37 agreements have been signed between the Academy and its partner institutions.

The Centre actively supports student and faculty exchange.

The Centre for International Cooperation and Educational Programmes provides assistance in organizing meetings between Academy's governing body and prominent international figures, lectures by representatives of foreign missions and international organizations held both for teaching staff and students.

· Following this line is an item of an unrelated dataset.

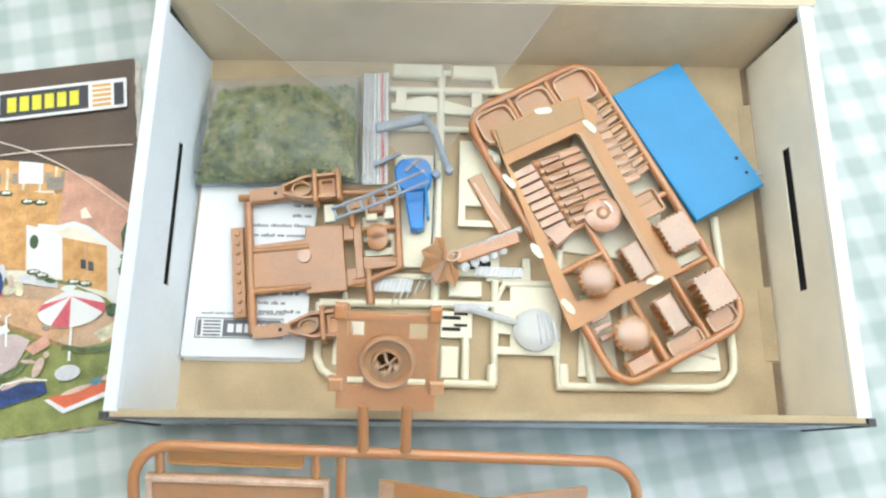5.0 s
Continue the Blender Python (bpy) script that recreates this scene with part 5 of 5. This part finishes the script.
def slide_sprue():
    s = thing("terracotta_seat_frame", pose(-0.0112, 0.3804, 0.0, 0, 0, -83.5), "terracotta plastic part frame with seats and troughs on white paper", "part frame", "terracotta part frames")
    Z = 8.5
    # The whole frame takes the shaded copy of the plastic.
    part("runner", Shape().tube([(0, 0, Z), (60, 0, Z)], 1.9, False, 10), M["seat_shaded"], s, smooth=True)
    part("runner", Shape().tube([(2, 66.5, Z), (37, 65, Z), (41, 52, Z), (42, 44, Z)], 1.8, False, 10), M["seat_shaded"], s, smooth=True)
    part("runner", Shape().tube([(0, 1, Z), (-1.5, 34, Z), (2, 66.5, Z)], 1.6, False, 10), M["seat_shaded"], s, smooth=True)
    part("lattice_strip", Shape().box(11, -8.2, 52, -2.6, Z - 2.5, Z - 0.5, 0.4), M["seat_shaded"], s)
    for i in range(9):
        part("lattice_knob", Shape().lathe(14 + i * 4.4, -5.4, [(1.3, Z - 0.5), (0.9, Z + 0.3)], 8), M["seat_shaded"], s)
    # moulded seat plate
    plate = part("seat_plate", Shape().poly_chamfer([(20.5, 1), (40, 1), (40.6, 23.4), (44.7, 23.8), (45, 41.5), (14.3, 41.5), (14.3, 25), (19.8, 24.4)], Z - 1.5, Z + 0.8, 0.4), M["seat_shaded"], s, "moulded plate with raised numerals")
    part("boss", Shape().lathe(27.7, 23.7, [(3.2, Z + 0.8), (3.0, Z + 1.8), (2.0, Z + 1.9)], 18), M["top_sheen"], plate, smooth=True)
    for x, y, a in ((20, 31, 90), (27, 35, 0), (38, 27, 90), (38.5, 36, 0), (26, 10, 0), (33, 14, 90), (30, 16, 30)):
        part("raised_mark", Shape().poly(stroke(ellipse(x, y, 2.4, 1.5, 9, a, 20, 250), 0.6), Z + 1.0), M["top_sheen"], plate)
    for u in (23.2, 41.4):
        part("gate", Shape().tube([(u, 0, Z), (u, 26, Z)], 1.5), M["seat_shaded"], s, smooth=True)
    part("raised_mark", Shape().box(36, 31.2, 40.5, 32, Z + 0.8, Z + 1.2).box(17, 38, 21, 38.7, Z + 0.8, Z + 1.2), M["top_sheen"], plate)
    part("gate", Shape().box(14, 45.8, 44, 49.5, Z - 1.5, Z + 0.6, 0.3), M["seat_shaded"], s)
    part("gate", Shape().box(15, 41.5, 22, 46, Z - 1.5, Z + 0.4, 0.3).box(35, 41.5, 43, 46, Z - 1.5, Z + 0.4, 0.3), M["seat_shaded"], s)
    lug = part("number_tab", Shape().poly_chamfer([(30.4, 49.2), (36.8, 49.2), (36.2, 65), (32, 65.4)], Z - 1.2, Z + 1.0, 0.4), M["seat_shaded"], s)
    part("raised_mark", Shape().poly(stroke([(31.6, 55), (35.6, 57)], 0.7), Z + 1.1).poly(stroke([(32, 60), (35.6, 60.4)], 0.7), Z + 1.1), M["top_sheen"], lug)
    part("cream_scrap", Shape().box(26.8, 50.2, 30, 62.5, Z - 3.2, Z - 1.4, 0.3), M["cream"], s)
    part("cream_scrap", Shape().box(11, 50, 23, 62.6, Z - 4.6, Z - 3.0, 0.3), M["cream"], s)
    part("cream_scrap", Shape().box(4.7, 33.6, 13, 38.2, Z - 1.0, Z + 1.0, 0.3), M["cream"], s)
    part("clutter_block", Shape().box(4.5, 53, 11, 61, Z - 2.5, Z + 2.2, 1.0), M["seat_shaded"], s)
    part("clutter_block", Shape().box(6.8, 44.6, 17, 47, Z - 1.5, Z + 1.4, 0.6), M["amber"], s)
    part("side_bar", Shape().tube([(-2.6, -4, Z), (-1.8, 9.5, Z), (-4.6, 17, Z + 1)], 1.8, False, 8), M["seat_shaded"], s, smooth=True)
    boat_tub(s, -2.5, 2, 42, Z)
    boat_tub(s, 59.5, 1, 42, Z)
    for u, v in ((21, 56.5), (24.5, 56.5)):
        part("stool", Shape().lathe(u, v, [(3.6, Z - 3), (4.0, Z + 1.5), (4.6, Z + 4), (3.6, Z + 4.6)], 14), M["seat_shaded"], s, smooth=True)
    part("gate", Shape().tube([(18, 50, Z), (18, 66, Z)], 1.4), M["seat_shaded"], s, smooth=True)
    part("gate", Shape().tube([(33, 50, Z - 1), (33, 66, Z)], 1.6), M["seat_shaded"], s, smooth=True)
    part("gate", Shape().box(4, 44, 8, 64, Z - 1, Z + 1.4, 0.3), M["seat_shaded"], s)
    part("peg", Shape().tube([(36, 51, Z), (52, 51, Z)], 1.9), M["seat_shaded"], s, smooth=True)
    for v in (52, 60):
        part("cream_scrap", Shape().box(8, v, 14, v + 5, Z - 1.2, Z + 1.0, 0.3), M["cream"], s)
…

The Academy was visited by the heads of diplomatic legations from Russia, Kazakhstan, Ukraine, China, Cuba, Venezuela, Turkey, India, UK, France, South Korea, Israel, Poland, Germany, Iran, Lithuania, Moldova, Turkmenistan, Estonia and also by UNDP Resident Representative in Belarus.

=== Eurasian Association of Academies of Public Administration ===
Academies of Public Administration of Belarus, Kazakhstan, Kyrgyzstan, Russia, Tajikistan and Ukraine will create the Eurasian Association of national academies and public administration and public service institutes. To sign authorized documents of Association it is planned in March, 2010 in Minsk.